▶ **TASK DETAILS**: Pick out and copy every line below that has the word "label".

▶ **SUPPLIED MATERIAL**:
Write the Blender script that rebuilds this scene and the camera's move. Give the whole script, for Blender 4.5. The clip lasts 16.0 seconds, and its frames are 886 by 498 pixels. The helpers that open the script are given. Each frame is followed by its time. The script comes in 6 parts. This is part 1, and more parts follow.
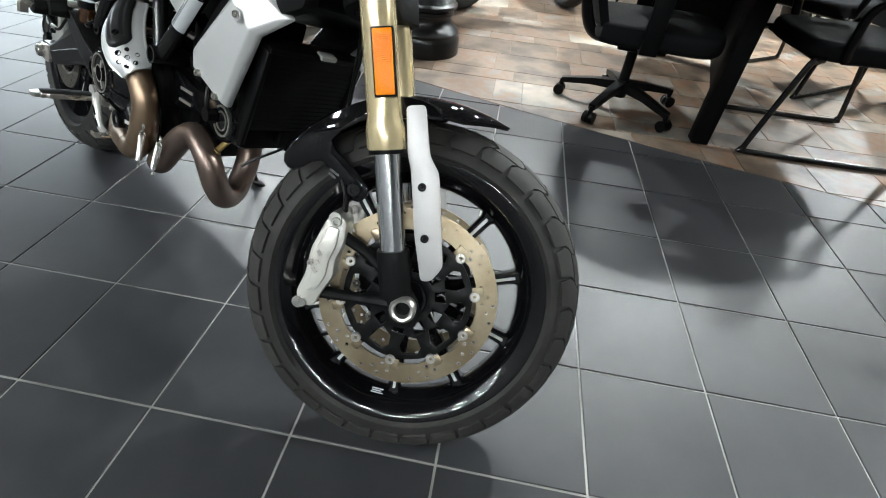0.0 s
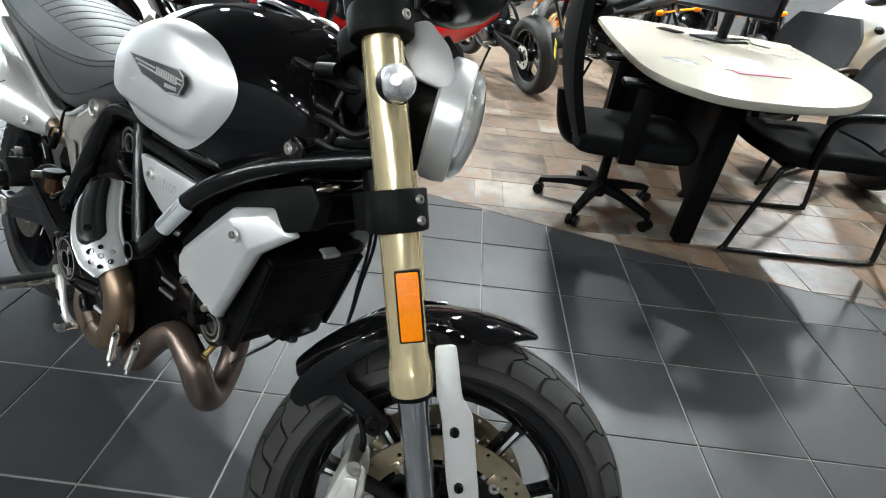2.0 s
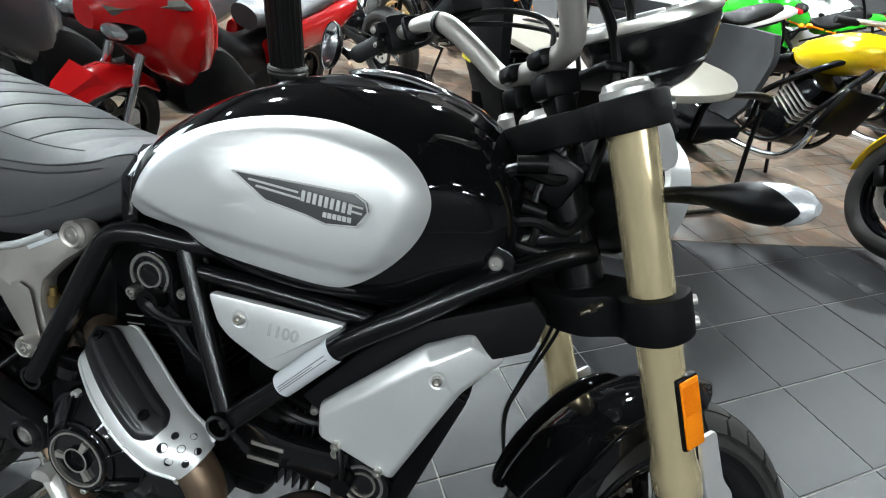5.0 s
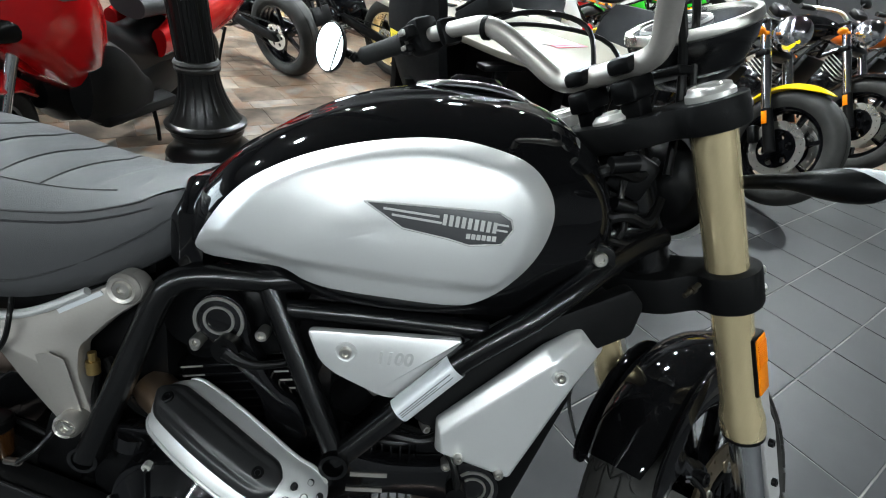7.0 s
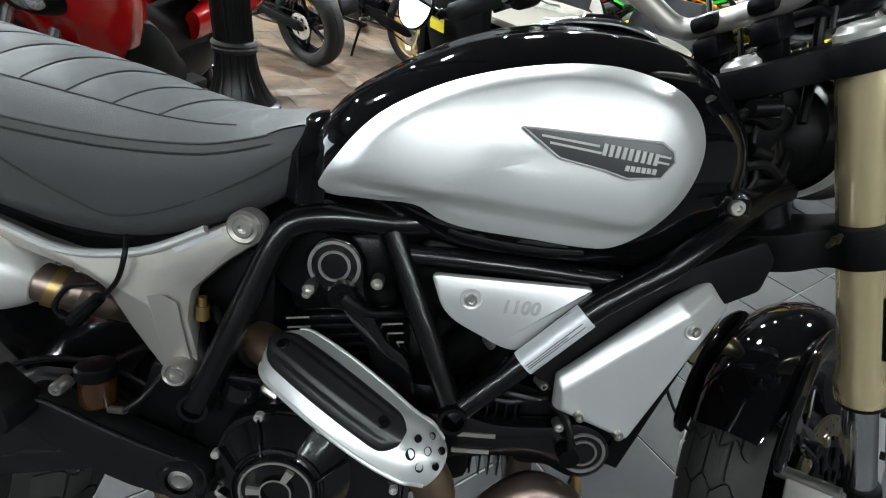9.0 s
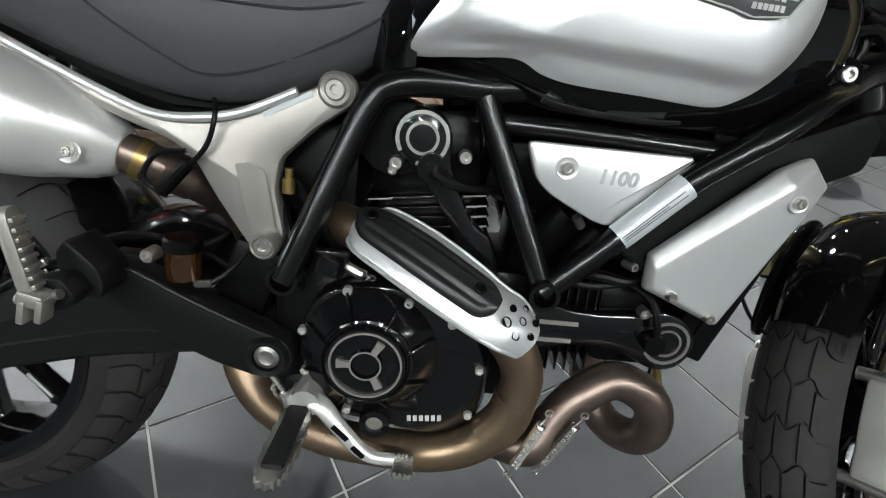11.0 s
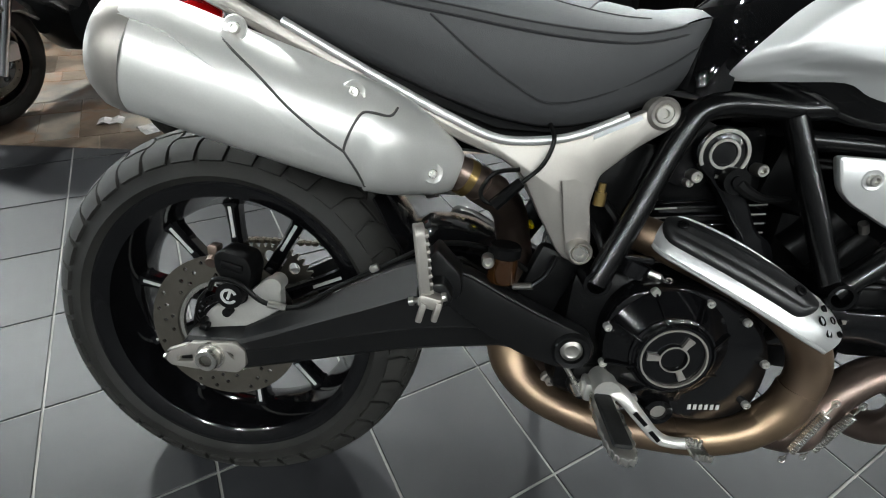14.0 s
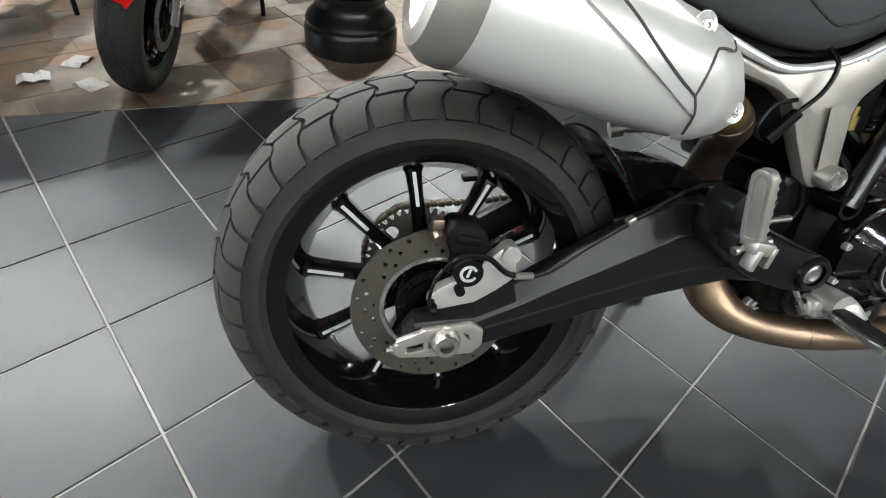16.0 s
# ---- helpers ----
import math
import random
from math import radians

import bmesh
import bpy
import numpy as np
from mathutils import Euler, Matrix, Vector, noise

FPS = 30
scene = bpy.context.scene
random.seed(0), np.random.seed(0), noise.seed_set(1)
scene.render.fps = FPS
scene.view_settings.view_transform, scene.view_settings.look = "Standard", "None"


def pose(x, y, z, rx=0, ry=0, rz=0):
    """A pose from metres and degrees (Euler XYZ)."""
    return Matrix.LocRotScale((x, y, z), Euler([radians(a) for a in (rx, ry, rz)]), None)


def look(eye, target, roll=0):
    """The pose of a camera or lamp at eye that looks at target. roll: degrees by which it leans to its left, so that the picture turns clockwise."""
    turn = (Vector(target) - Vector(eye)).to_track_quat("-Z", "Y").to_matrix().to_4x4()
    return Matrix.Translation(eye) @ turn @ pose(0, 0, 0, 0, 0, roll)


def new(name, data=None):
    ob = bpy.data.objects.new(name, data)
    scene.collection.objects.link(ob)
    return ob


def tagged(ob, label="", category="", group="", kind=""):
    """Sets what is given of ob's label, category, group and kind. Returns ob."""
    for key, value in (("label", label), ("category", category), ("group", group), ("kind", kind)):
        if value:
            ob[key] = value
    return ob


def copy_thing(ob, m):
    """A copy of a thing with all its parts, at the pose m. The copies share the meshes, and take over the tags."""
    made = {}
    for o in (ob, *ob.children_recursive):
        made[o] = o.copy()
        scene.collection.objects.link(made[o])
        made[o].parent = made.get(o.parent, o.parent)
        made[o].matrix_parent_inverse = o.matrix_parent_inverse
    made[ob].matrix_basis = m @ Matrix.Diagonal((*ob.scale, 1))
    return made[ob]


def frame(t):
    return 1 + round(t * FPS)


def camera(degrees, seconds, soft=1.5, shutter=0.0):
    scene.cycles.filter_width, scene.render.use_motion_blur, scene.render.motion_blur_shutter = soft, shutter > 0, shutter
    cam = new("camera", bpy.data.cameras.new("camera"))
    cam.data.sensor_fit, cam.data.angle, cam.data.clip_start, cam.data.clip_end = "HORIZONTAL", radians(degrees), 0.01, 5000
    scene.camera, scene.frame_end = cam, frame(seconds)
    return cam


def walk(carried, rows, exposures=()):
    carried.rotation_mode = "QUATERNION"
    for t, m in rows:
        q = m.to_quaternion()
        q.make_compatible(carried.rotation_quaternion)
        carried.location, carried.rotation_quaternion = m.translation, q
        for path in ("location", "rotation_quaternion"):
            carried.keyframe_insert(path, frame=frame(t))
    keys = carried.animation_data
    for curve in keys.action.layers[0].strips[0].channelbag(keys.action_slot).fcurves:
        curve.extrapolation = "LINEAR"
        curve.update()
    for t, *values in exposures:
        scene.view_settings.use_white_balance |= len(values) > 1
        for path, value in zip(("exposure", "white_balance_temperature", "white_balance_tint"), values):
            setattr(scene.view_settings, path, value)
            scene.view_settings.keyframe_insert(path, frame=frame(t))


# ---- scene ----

▶ **THE COMPLETED TASK**:
def tagged(ob, label="", category="", group="", kind=""):
    """Sets what is given of ob's label, category, group and kind. Returns ob."""
    for key, value in (("label", label), ("category", category), ("group", group), ("kind", kind)):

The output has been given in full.